Four teams now are one win away from Super Bowl LV.
The field includes the defending champions, the projected MVP, the greatest quarterback in NFL history and a franchise that’s never won a Super Bowl despite four consecutive appearances in the 1990s.
Should be fun. In fact, it’s hard to find a more compelling quartet, from an entertainment perspective, for championship weekend.
Anyway, our resident pigskin prognosticators Ricky Doyle and Andre Khatchaturian are back to make their against-the-spread (ATS) picks for Sunday’s NFC Championship Game and AFC Championship Game.

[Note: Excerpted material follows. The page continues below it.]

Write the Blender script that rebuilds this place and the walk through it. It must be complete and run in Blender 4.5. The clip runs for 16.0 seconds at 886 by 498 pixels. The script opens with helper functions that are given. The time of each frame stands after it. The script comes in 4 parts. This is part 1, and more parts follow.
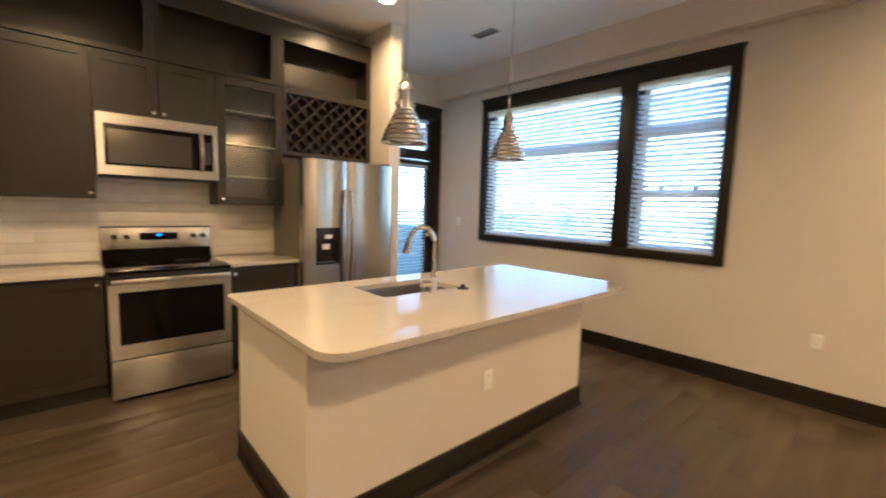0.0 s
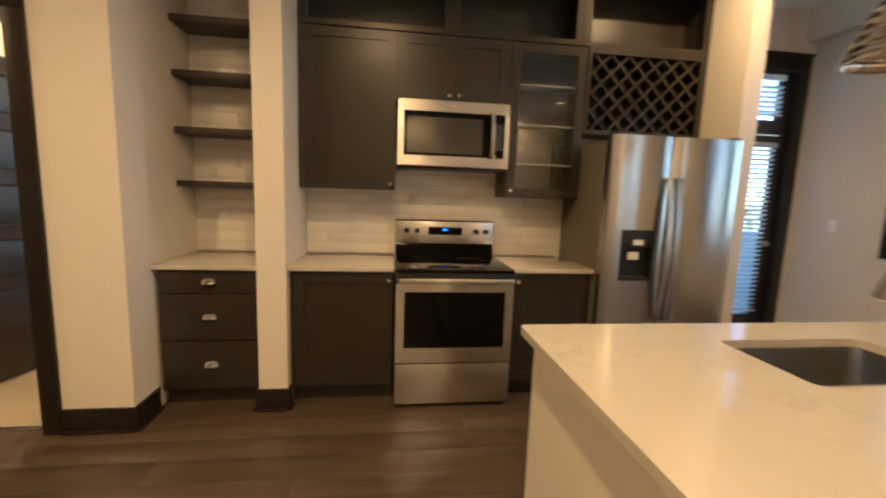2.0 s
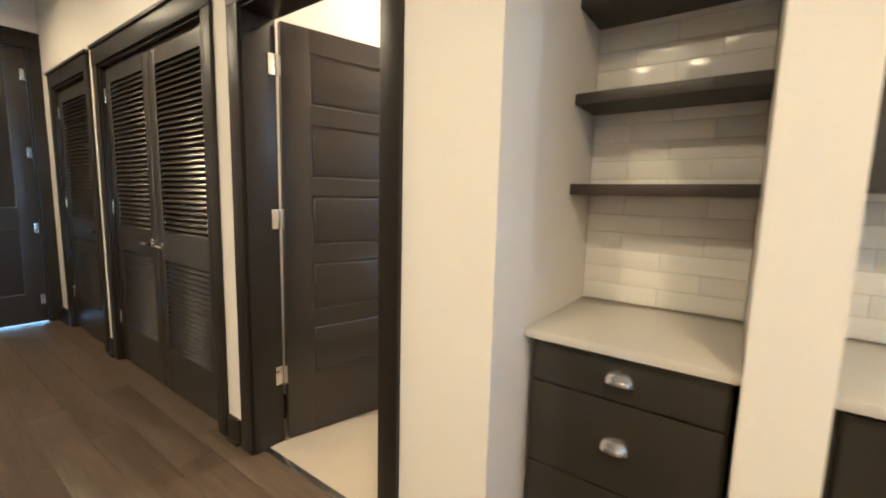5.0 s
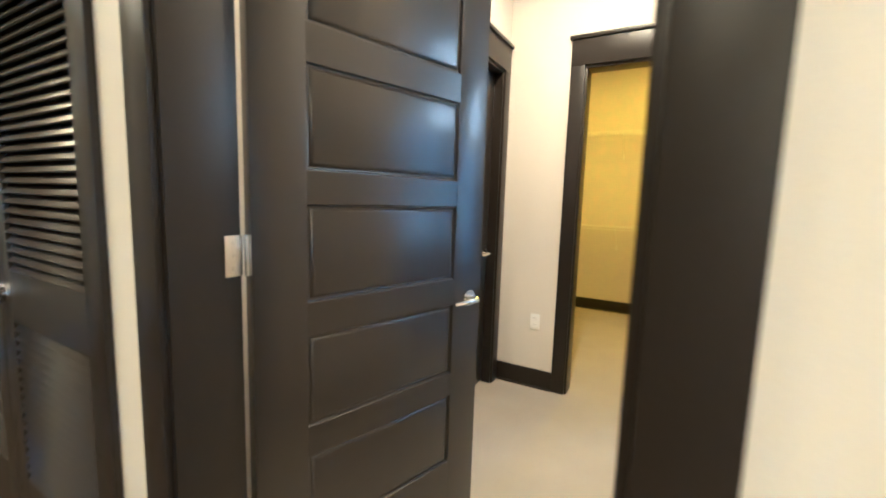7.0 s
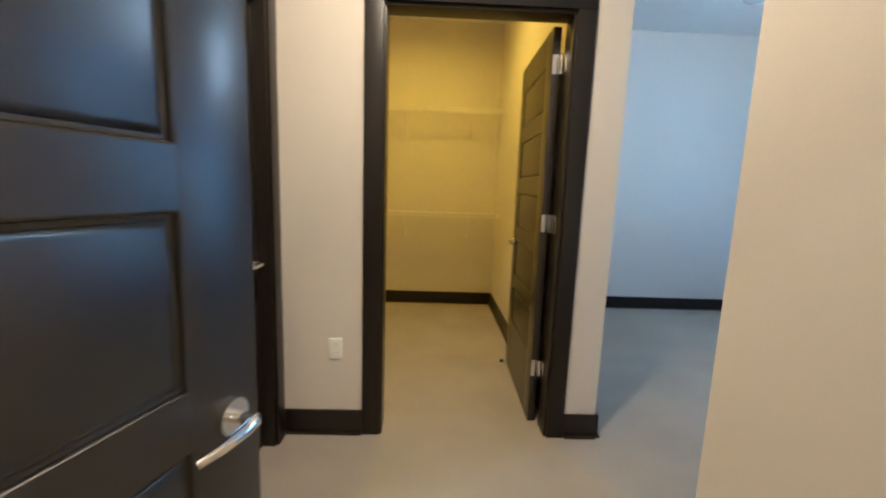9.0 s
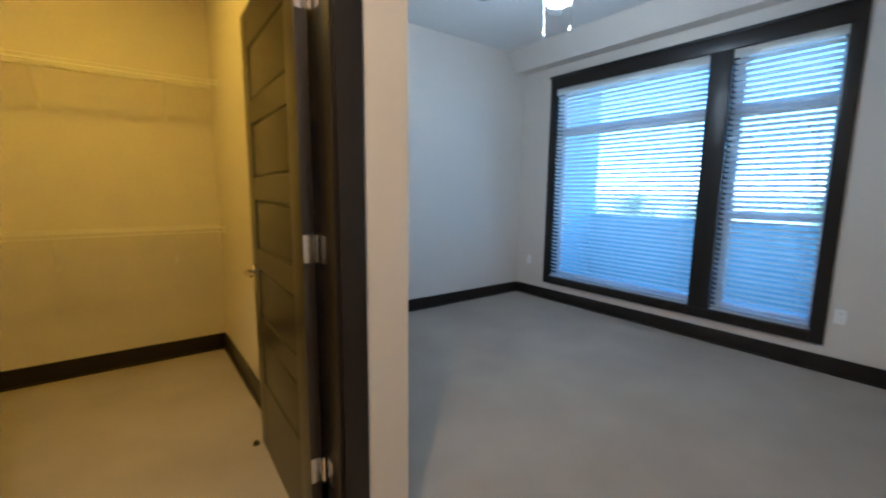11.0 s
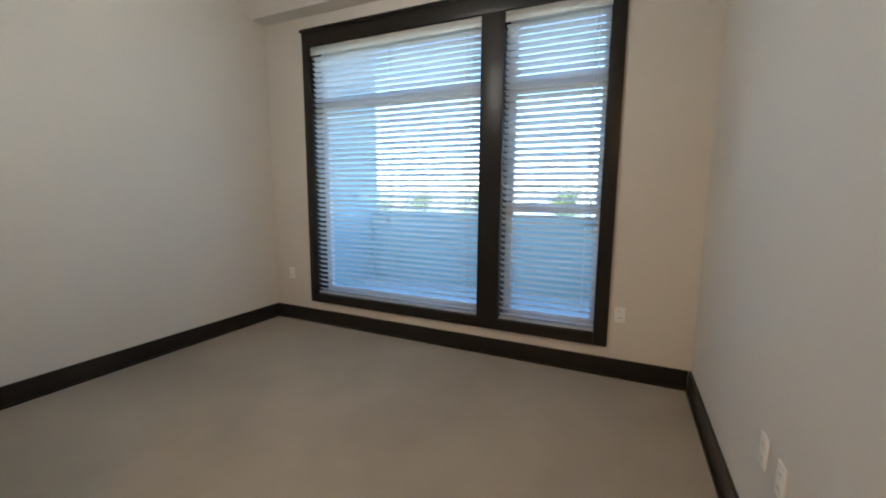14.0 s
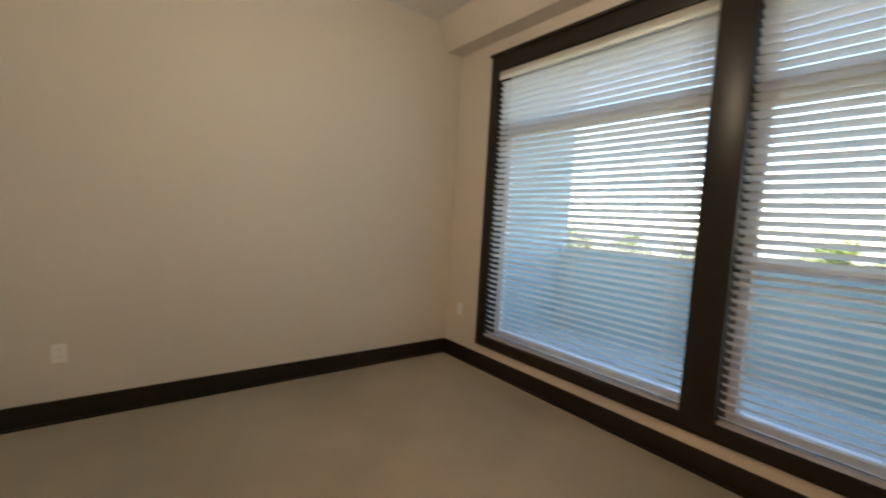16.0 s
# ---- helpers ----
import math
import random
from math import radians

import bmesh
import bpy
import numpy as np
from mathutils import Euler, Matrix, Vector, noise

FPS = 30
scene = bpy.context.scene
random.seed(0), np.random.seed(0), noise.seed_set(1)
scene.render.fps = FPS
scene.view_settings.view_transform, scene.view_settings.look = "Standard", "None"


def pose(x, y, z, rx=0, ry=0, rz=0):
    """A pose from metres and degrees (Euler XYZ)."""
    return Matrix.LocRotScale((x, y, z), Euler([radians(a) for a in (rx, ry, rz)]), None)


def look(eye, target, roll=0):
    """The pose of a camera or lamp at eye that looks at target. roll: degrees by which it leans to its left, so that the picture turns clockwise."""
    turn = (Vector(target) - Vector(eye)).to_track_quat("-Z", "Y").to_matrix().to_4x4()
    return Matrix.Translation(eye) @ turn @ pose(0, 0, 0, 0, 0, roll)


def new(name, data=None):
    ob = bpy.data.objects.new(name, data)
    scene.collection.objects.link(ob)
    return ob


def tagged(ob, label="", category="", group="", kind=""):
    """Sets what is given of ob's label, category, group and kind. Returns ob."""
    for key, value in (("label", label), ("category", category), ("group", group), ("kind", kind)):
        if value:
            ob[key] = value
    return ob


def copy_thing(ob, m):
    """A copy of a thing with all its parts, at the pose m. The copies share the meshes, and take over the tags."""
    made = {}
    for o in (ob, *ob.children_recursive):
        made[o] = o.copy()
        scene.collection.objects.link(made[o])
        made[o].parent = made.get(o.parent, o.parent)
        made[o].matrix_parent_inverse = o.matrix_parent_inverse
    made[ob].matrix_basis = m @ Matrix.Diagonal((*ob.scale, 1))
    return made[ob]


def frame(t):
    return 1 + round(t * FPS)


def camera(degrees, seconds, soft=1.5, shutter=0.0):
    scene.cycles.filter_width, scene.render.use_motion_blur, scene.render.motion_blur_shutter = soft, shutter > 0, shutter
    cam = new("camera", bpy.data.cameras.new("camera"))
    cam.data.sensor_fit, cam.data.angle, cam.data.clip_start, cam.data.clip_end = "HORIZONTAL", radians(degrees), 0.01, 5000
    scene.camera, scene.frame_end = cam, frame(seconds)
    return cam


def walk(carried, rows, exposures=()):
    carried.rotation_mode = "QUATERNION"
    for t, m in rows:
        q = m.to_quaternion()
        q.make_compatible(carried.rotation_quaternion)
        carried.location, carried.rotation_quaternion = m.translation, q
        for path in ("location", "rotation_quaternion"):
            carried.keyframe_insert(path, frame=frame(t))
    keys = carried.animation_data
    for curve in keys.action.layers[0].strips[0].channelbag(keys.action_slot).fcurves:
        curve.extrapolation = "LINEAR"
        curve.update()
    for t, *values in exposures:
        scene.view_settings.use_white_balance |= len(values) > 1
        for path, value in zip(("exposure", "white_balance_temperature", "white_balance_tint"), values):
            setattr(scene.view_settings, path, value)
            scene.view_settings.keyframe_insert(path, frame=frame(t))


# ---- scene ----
cam = camera(93.8, 16.0, 2.0, 0.5)
PATH = [
    (0, (1.029, 1.163, 1.427), (2.363, 2.639, 1.22), 1.8),
    (0.5, (1.084, 1.391, 1.436), (2.15, 3.067, 1.207), 1.9),
    (1, (1.156, 1.601, 1.42), (1.953, 3.419, 1.179), 1.8),
    (1.5, (1.189, 1.833, 1.407), (1.722, 3.743, 1.152), 1.8),
    (2, (1.148, 2.12, 1.395), (1.407, 4.085, 1.127), 2.0),
    (2.5, (1.113, 2.392, 1.384), (1.075, 4.374, 1.117), 2.1),
    (3, (1.053, 2.64, 1.394), (0.709, 4.593, 1.132), 2.2),
    (3.5, (0.914, 2.829, 1.394), (0.279, 4.706, 1.126), 2.2),
    (4, (0.73, 3.022, 1.402), (-0.184, 4.779, 1.128), 1.9),
    (4.5, (0.548, 3.248, 1.354), (-0.622, 4.85, 1.106), 1.4),
    (7, (-0.691, 4.044, 1.372), (-1.667, 5.772, 1.136), 1.8),
    (7.5, (-0.880, 4.213, 1.384), (-1.593, 6.063, 1.128), 1.1),
    (8, (-0.984, 4.389, 1.376), (-1.442, 6.315, 1.089), 1.4),
    (8.2, (-1.024, 4.474, 1.377), (-1.382, 6.419, 1.078), 1.6),
    (10.3, (-1.055, 5.370, 1.421), (-0.250, 7.182, 1.154), 1.4),
    (10.5, (-1.003, 5.470, 1.416), (-0.079, 7.223, 1.153), 1.2),
    (11, (-0.908, 5.665, 1.422), (0.287, 7.248, 1.141), 0.6),
    (11.5, (-0.780, 5.812, 1.418), (0.641, 7.185, 1.112), 0.6),
    (12, (-0.592, 5.928, 1.398), (0.991, 7.110, 1.082), 0.7),
    (12.5, (-0.394, 6.024, 1.385), (1.307, 7.026, 1.064), 0.9),
    (13, (-0.184, 6.151, 1.36), (1.595, 7.010, 1.046), 0.5),
    (13.5, (0.016, 6.195, 1.367), (1.798, 7.047, 1.052), -0.1),
    (14, (0.286, 6.193, 1.36), (2.070, 7.050, 1.079), 0.4),
    (14.5, (0.555, 6.235, 1.337), (2.322, 7.138, 1.09), 0.8),
    (15, (0.745, 6.301, 1.348), (2.411, 7.386, 1.13), 1.0),
    (15.5, (0.834, 6.358, 1.374), (2.314, 7.690, 1.186), 2.0),
    (16, (0.859, 6.379, 1.378), (2.065, 7.967, 1.226), 3.3),
]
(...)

First, here’s how they fared in the divisional round of the NFL playoffs (and the regular season).
Ricky Doyle: 2-2 (129-127-10)
Andre Khatchaturian 2-2 (121-135-10)
Now, here are their picks for the conference title games, with lines via consensus data.
NFC Championship Game
Tampa Bay Buccaneers at Green Bay Packers (-3.5), 3:05 p.m. ET
The Bucs benefitted last week from four Saints turnovers and Drew Brees’ inability to push the ball downfield. Good luck hoping for similar defensive results this week. The Packers have the fewest giveaways in the NFL, and Aaron Rodgers ranks first in passing yards, third in completion percentage and fourth in passer rating on throws traveling 20-plus yards (among QBs with at least 30 such attempts). Rodgers has 12 touchdowns and only one interception on deep throws, and Tampa Bay’s cornerbacks have proven vulnerable at times.

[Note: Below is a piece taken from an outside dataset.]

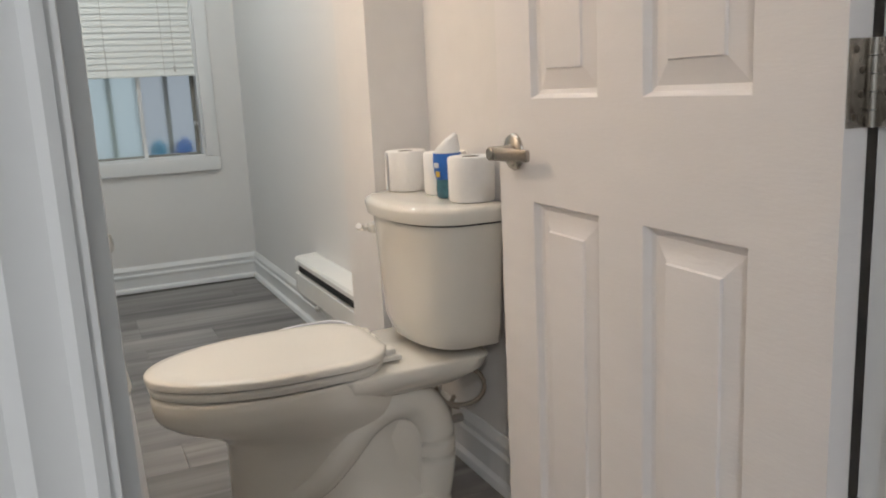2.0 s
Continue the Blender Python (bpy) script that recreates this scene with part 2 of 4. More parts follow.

Two other components to consider: The Packers’ knack for extending drives and finishing drives. Green Bay’s offense ranks first in both third-down conversion percentage and red-zone scoring percentage. Tampa Bay’s defense ranks 18th and 21st, respectively, in those areas.
The quarterback matchup is a wash. Both guys are legends who perform well in the cold. What I’m looking at is Green Bay’s ability to establish a running attack. This season, when the Packers had more than 110 rushing yards in a game, they were 9-0. When they had fewer than that number, they were 5-3.
In the divisional round, the Packers proved me wrong and were able to establish a running attack against the Rams’ stingy rush defense. But this week, they face an even stingier rush defense. Plus, Vita Vea returns this week and should bolster Tampa Bay’s run-stuffing D. The Bucs have allowed more than 110 rushing yards just three times all season.
Finally, for what it’s worth, the Bucs haven’t lost by more than three points to any non-Saints opponent this season — and they exorcised those demons last week.
AFC Championship Game
Buffalo Bills at Kansas City Chiefs (-3), 6:40 p.m. ET
Patrick Mahomes has cleared the concussion protocol and will play. Which is great. Except that wasn’t the only issue that plagued the Chiefs quarterback in Kansas City’s divisional-round win over Cleveland. Mahomes also dealt with a foot injury before getting knocked out of the game, and that could be a problem this week if it hinders his mobility and reduces the number of plays he’s able to make outside the pocket.
Kansas City’s offensive line, which has dealt with injuries, showed some cracks down the stretch that forced Mahomes to improvise way too often. Buffalo ranks second in pass rush win rate, per ESPN Analytics, and creating pressure without blitzing heavily would be huge, especially with the Bills’ talented secondary nearing its potential as the team benefits from good health at the second level.
The Chiefs once were the NFL’s safest bet, looking like the Patriots of old in terms of covering the spread. Now, they’re 0-8-1 ATS in their last nine games. They haven’t covered since beating the Jets 35-9 as 19 1/2-point favorites on Nov. 1, and I’m not expecting that trend to end Sunday against one of the few teams that can keep pace offensively.
Buffalo finally goes up against a legitimate offense for the first time in months. Since Week 12, the Bills played the Chargers (21st in yards per play), 49ers (15th), Steelers (24th), Broncos (26th), Patriots (21st) and Dolphins (23rd) in the regular season. In the playoffs, they played the Colts and Ravens (both top 10 in yards per play), but that Indy game was very close and who knows what happens if Lamar Jackson doesn’t get hurt in the divisional round? The Chiefs had the second-most yards per play and already took apart the Bills once this season.
The Bills allowed the most receptions and the second-most receiving yards to tight ends this season. Sounds like a big day for Travis Kelce.
The Chiefs’ biggest weakness is their rush defense, but the Bills don’t really rely on their running game. Buffalo is a passing team and Kansas City allowed the fifth-lowest completion percentage to QBs this season and has the tools to mitigate Josh Allen.